Ever wake up and dreamed that you were someone else? That’s the journey two teens named Mitsuha and Taki take in the anime Your Name, directed by Mikoto Shinkai. This unexplained phenomenon begins after a comet shoots across the sky; the pair themselves switch bodies every couple days. At first, there is a lot of confusion as they both struggle to comprehend what is happening to them. Then, Taki leaves questions in Mitsuha’s school notebook. After that, they begin leaving messages on each other’s cell phones, each filling the other in on what occurred during the body switch.
Of the two lead characters, Mitsuha is the better developed. She lives in a rural town called Itomori, but dreams of living in a big city like Tokyo. Her father is running for mayor and likes to embarrass her in front of others. As a miko, or shrine maiden at the local Shinto shrine, Mitsuha participates in a tradition called kuchikamizake. Kuchikamizake is the process of using human saliva in the fermentation of the shrine’s sacred sake. In one scene, she is shown in traditional dress during a ceremonial dance. Her eyes contain sadness and you can see how restrained she feels by tradition.
Taki has what Mitsuha dreams of: he lives in Tokyo. He also has a part-time job in an Italian restaurant. Knowing very few details about Taki made it harder for me to connect with his character. I would have almost preferred the story to be from Mitsuha’s perspective alone.
This anime reminded me a lot of the movie Lake House that starred Sandra Bullock and Keanu Reeves. That film was about people who were stuck in different times who leave letters for each other in mailboxes. In the end, they hope that the past and present can connect them in the future. In Your Name, the characters leave notes in notebooks and text messages as a way to communicate.

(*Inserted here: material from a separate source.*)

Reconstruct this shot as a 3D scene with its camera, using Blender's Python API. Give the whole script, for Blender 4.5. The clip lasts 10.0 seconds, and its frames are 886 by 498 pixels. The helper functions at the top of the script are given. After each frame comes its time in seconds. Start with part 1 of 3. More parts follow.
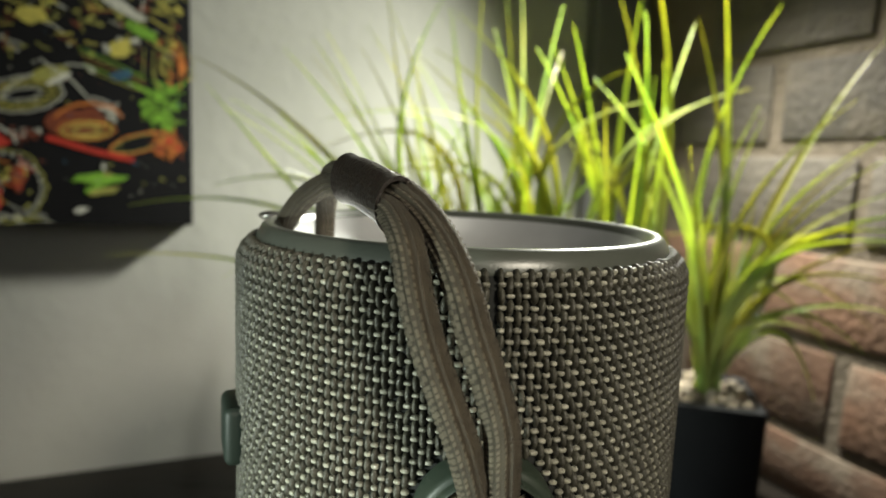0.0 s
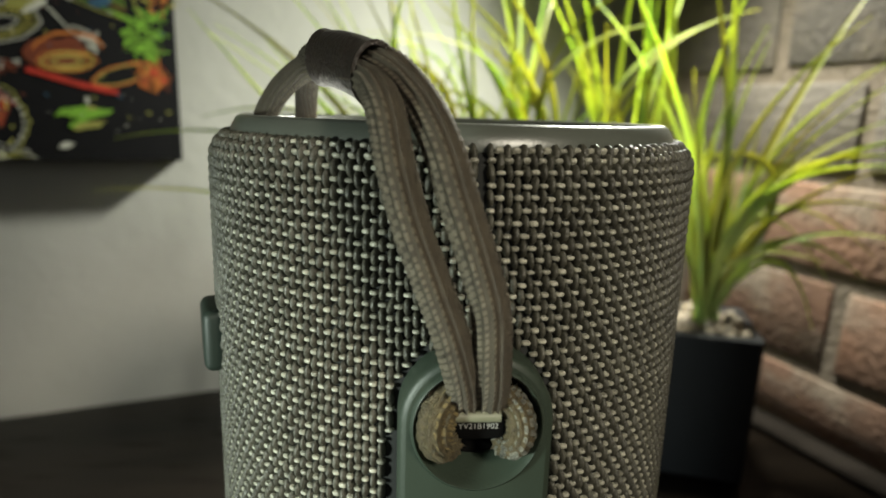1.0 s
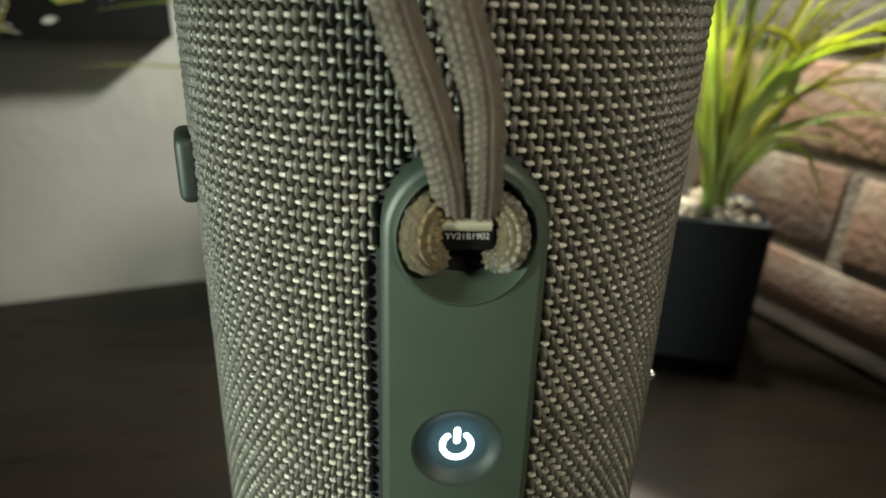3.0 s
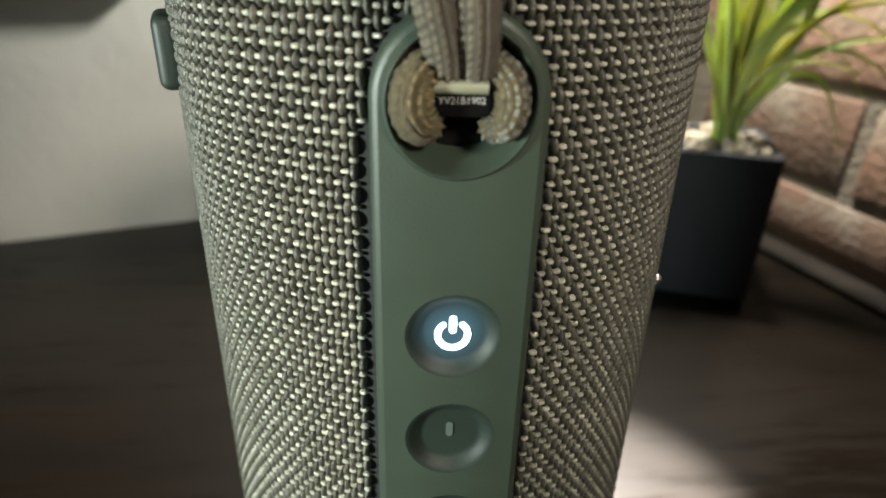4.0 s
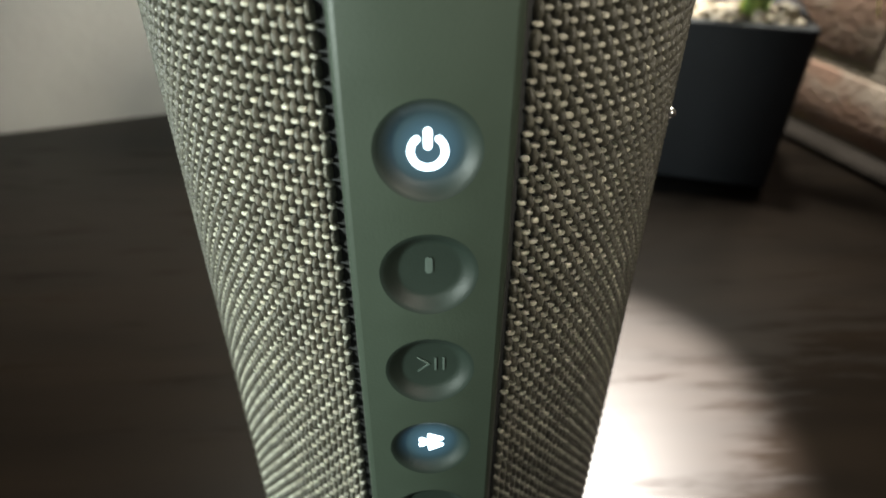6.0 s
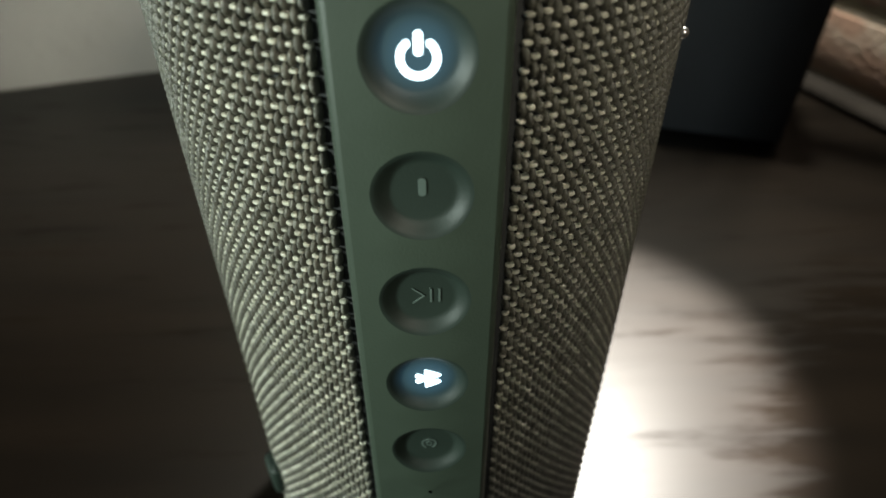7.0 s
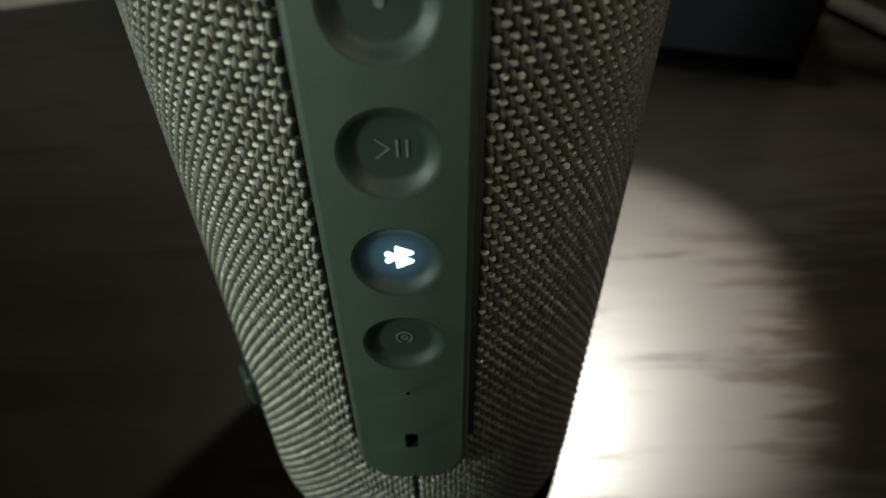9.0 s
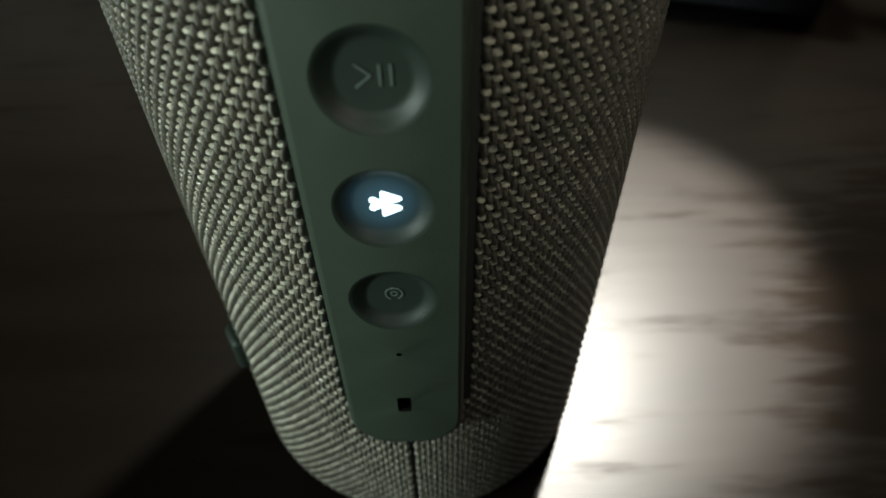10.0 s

At one point, Mitsuha sets up Taki on a date with his co-worker that he has a crush on. While on the date, Taki realizes he has developed feelings for Mitsuha. Shortly thereafter, the body switching ends and both are left wondering how they can bridge the gap between them. It’s Taki that starts the search to find Mitsuha based on the fragments of knowledge he was able to glean from being in her body.
As a big fan of Makoto Shinkai’s work, I can see a common theme that runs throughout his anime. He seems to be interested in ideas of communication. How do people communicate? How do they reconnect when obstacles are put in their way?

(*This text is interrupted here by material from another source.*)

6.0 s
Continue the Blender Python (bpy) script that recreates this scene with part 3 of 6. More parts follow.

There are frequent scenes of train doors opening and closing, signifying that life is a game of chance and that timing matters. All it takes is a shutting door to prevent someone from making that connection. This reminds me of a scene in 5 Centimeters Per Second, Shinkai’s second anime, where the lead characters Takaki and Atari keep missing each other.
I highly recommend the anime Your Name for any library collection. Teens will find the body switching hilarious, but will also be drawn into the love story that develops between Mitsuha and Taki. This is one of the rare anime that after the last frame, I just wanted to rewind and watch again.